- **To be done**:
Determine the number of lines that contain the word "rows", then state that number and nothing more.
■ ■ ■ ■ ■ ■ ■
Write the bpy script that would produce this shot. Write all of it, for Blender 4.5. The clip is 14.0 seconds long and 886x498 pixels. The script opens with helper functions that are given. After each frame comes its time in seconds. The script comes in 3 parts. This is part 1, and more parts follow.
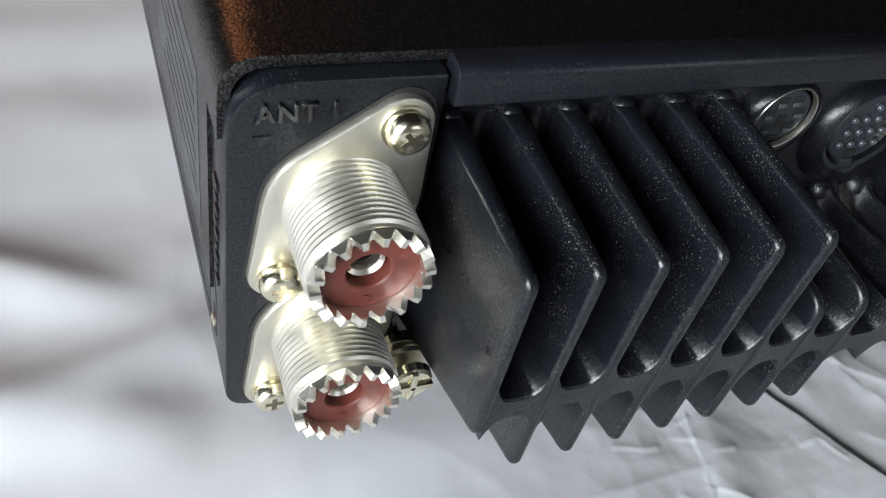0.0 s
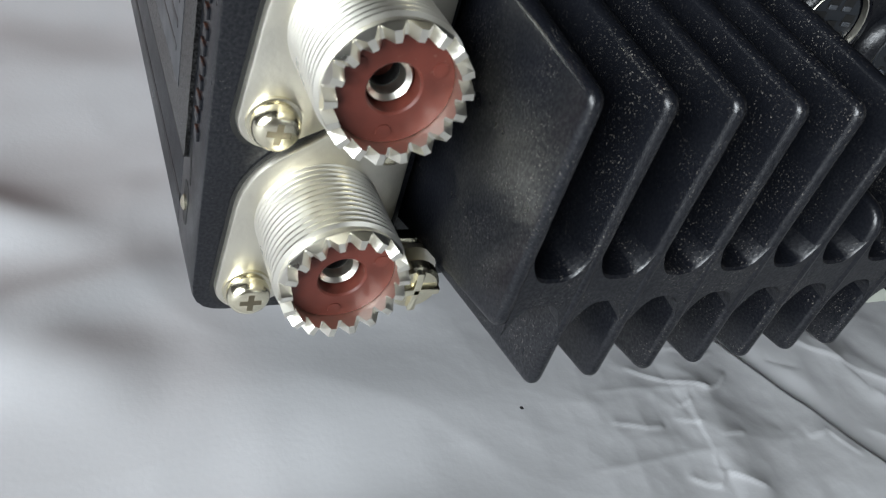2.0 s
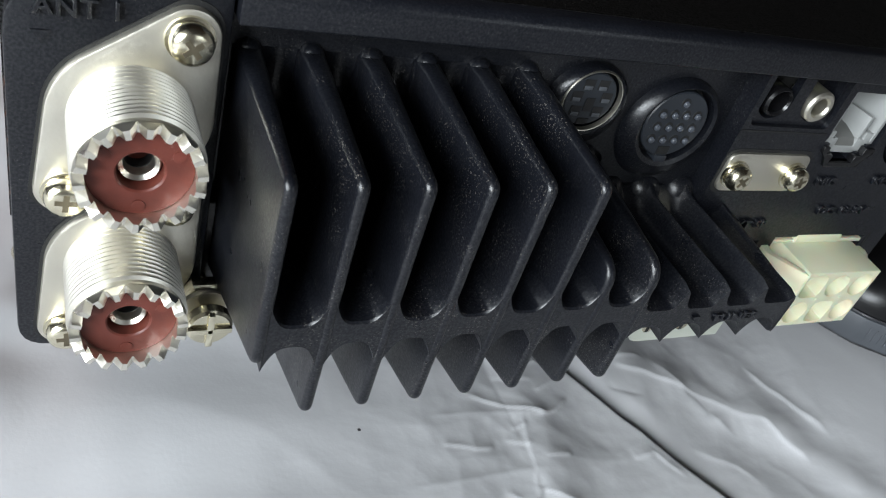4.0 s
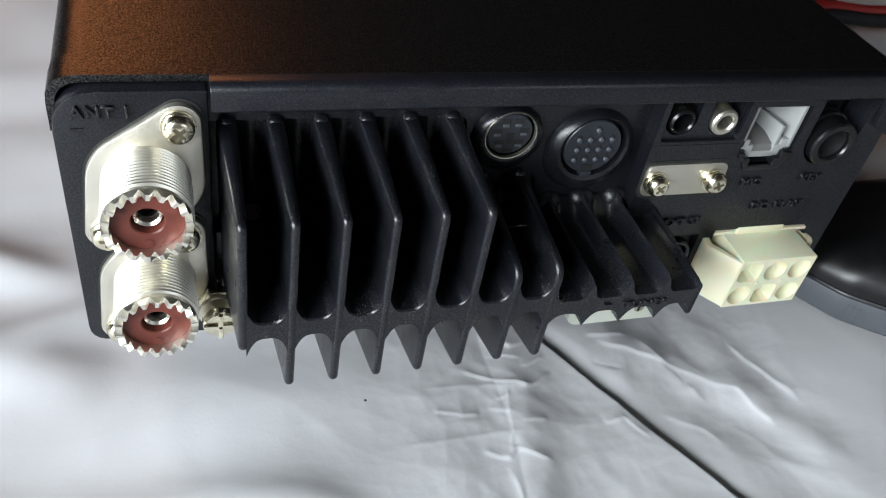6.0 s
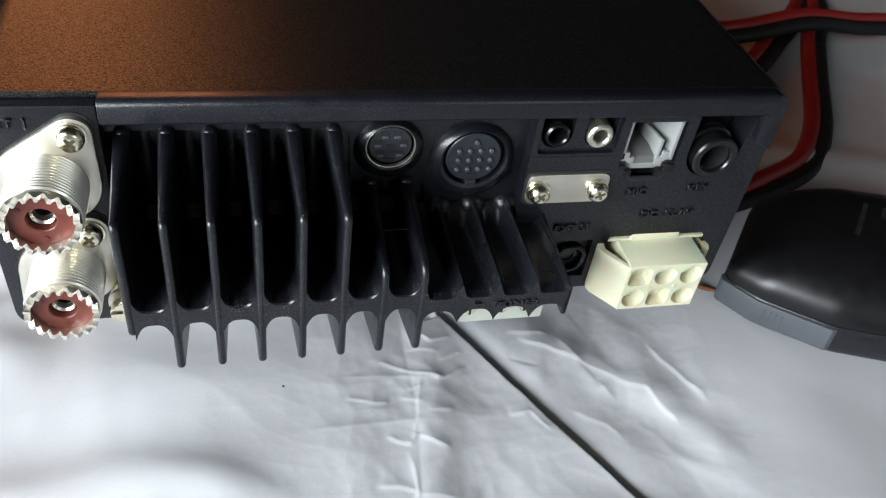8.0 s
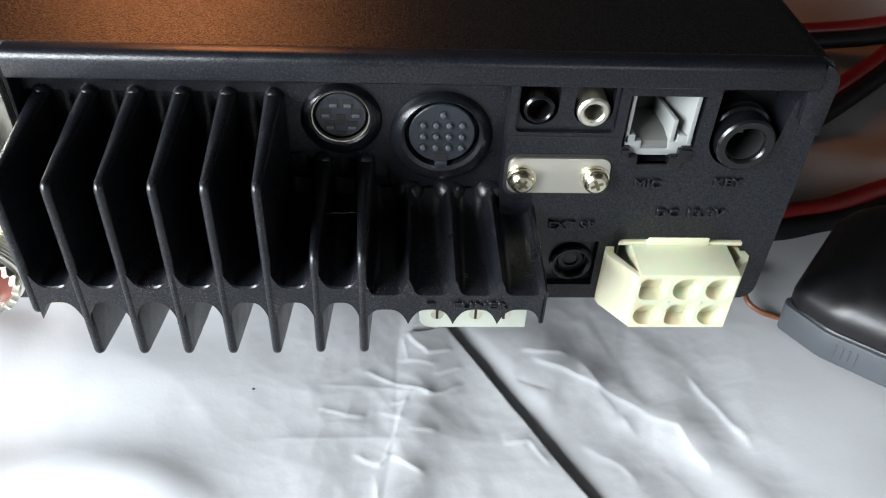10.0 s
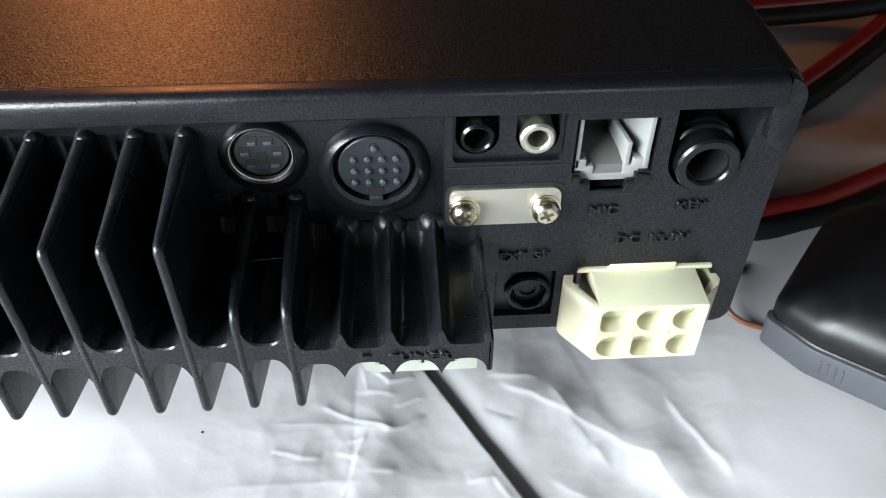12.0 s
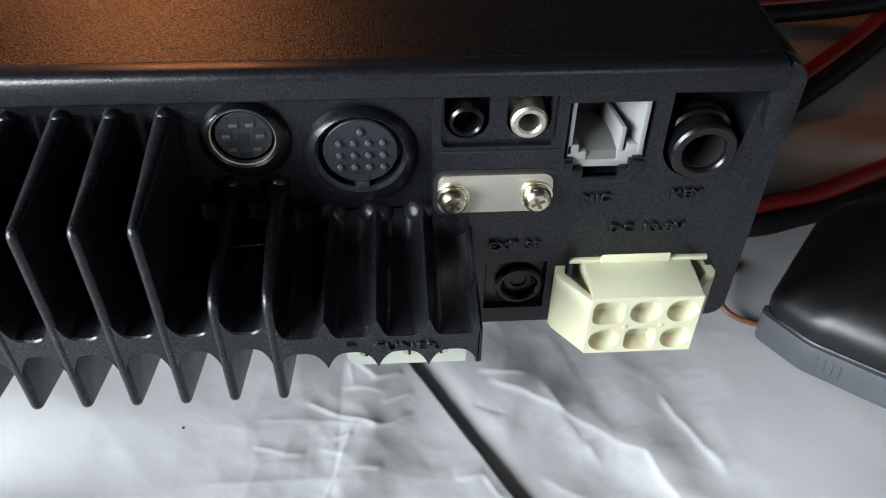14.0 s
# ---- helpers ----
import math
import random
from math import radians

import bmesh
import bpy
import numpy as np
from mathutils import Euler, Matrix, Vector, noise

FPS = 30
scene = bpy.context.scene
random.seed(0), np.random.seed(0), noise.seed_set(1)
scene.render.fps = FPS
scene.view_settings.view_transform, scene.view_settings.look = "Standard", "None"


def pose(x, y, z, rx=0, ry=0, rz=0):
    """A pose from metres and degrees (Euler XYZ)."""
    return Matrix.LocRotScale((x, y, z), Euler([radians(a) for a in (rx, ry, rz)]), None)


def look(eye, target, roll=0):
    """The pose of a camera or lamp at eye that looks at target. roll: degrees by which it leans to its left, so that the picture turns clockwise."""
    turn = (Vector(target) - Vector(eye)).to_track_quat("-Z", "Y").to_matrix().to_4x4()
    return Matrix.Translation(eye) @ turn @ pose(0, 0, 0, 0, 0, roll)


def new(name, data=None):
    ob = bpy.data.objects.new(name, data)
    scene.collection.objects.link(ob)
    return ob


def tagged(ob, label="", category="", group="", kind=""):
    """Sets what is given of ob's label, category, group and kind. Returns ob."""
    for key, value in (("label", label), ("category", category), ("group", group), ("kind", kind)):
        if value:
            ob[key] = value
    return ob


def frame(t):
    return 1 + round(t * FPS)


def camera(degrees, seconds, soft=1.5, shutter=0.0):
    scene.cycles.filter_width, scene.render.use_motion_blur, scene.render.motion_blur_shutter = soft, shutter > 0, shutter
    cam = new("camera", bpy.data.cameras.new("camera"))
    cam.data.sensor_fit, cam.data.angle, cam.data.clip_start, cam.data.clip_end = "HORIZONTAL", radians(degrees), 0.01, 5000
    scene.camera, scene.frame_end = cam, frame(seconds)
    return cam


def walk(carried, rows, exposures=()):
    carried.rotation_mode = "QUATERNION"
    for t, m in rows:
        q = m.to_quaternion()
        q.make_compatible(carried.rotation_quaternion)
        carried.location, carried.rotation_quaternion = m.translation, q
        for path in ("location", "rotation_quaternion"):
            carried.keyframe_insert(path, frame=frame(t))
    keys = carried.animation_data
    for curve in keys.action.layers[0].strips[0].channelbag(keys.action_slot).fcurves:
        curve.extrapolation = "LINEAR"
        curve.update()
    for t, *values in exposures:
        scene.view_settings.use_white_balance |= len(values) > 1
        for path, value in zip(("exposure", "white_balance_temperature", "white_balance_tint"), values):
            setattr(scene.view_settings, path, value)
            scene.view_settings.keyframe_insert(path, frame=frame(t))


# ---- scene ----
LENS = 56.3
PATH = [
    (0, (-0.09503, -0.06767, 0.88577), (-0.05868, -0.00577, 0.81612), 14.7),
    (0.5, (-0.09529, -0.07058, 0.88442), (-0.05909, -0.00838, 0.81497), 14.5),
    (1, (-0.09331, -0.07099, 0.88087), (-0.05681, -0.00814, 0.81217), 14.1),
    (1.5, (-0.10077, -0.07906, 0.8661), (-0.06242, -0.01496, 0.7996), 16.3),
    (2, (-0.09882, -0.07108, 0.85645), (-0.05552, -0.00518, 0.79495), 19.4),
    (2.5, (-0.11028, -0.06721, 0.84532), (-0.06303, -0.00286, 0.78512), 22.2),
    (3, (-0.1046, -0.06696, 0.8537), (-0.0553, -0.00186, 0.79605), 23.2),
    (3.5, (-0.09077, -0.07924, 0.87098), (-0.04342, -0.01194, 0.81413), 22.0),
    (4, (-0.08017, -0.08908, 0.8777), (-0.03662, -0.02203, 0.8176), 19.8),
    (4.2, (-0.07582, -0.09054, 0.87907), (-0.03536, -0.02346, 0.81735), 18.2),
    (6.3, (-0.06169, -0.12397, 0.91540), (-0.03264, -0.05381, 0.85006), 11.0),
    (6.5, (-0.05861, -0.1273, 0.91864), (-0.03021, -0.0571, 0.85334), 10.8),
    (7, (-0.05225, -0.13403, 0.923), (-0.0251, -0.06313, 0.85795), 10.2),
    (7.5, (-0.03856, -0.13673, 0.92621), (-0.01416, -0.06583, 0.86006), 9.3),
    (7.7, (-0.03812, -0.13696, 0.92602), (-0.01356, -0.06601, 0.85964), 9.6),
    (9.8, (0.00628, -0.12759, 0.90857), (0.01197, -0.05289, 0.84219), 2.6),
    (10, (0.00591, -0.1276, 0.90511), (0.01161, -0.0518, 0.84011), 3.1),
    (10.5, (0.00928, -0.12108, 0.88225), (0.01508, -0.04158, 0.8219), 6.5),
    (11, (0.01489, -0.11242, 0.88915), (0.02154, -0.03392, 0.82755), 4.6),
    (11.5, (0.02085, -0.10795, 0.90988), (0.02605, -0.03275, 0.84413), -0.5),
    (12, (0.01932, -0.11012, 0.90684), (0.02372, -0.03692, 0.83889), 0.2),
    (12.5, (0.02044, -0.10858, 0.90578), (0.02484, -0.03573, 0.83738), -0.1),
    (13, (0.02026, -0.10905, 0.90609), (0.02481, -0.03625, 0.83769), 0.0),
    (13.5, (0.02017, -0.10933, 0.90432), (0.02497, -0.03638, 0.83612), 0.5),
    (14, (0.02014, -0.10899, 0.90161), (0.02549, -0.03534, 0.83416), 1.0),
]
cam = camera(LENS, 14.0, soft=1.1)
cam.data.dof.use_dof, cam.data.dof.focus_distance, cam.data.dof.aperture_fstop = True, 0.128, 90.0
STOPS = [(0.0, -0.56), (1.5, -0.75), (2.5, -0.98), (3.5, -0.82), (4.0, -0.66), (6.5, -0.43), (7.5, -0.36), (9.8, 0.08), (10.6, 0.1), (11.4, 0.42), (12.0, 0.3), (12.5, 0.29), (13.2, 0.22), (14.0, -0.16)]
walk(cam, [(t, look(eye, target, roll)) for t, eye, target, roll in PATH], STOPS)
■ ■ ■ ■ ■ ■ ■
- **Solved problem**:
2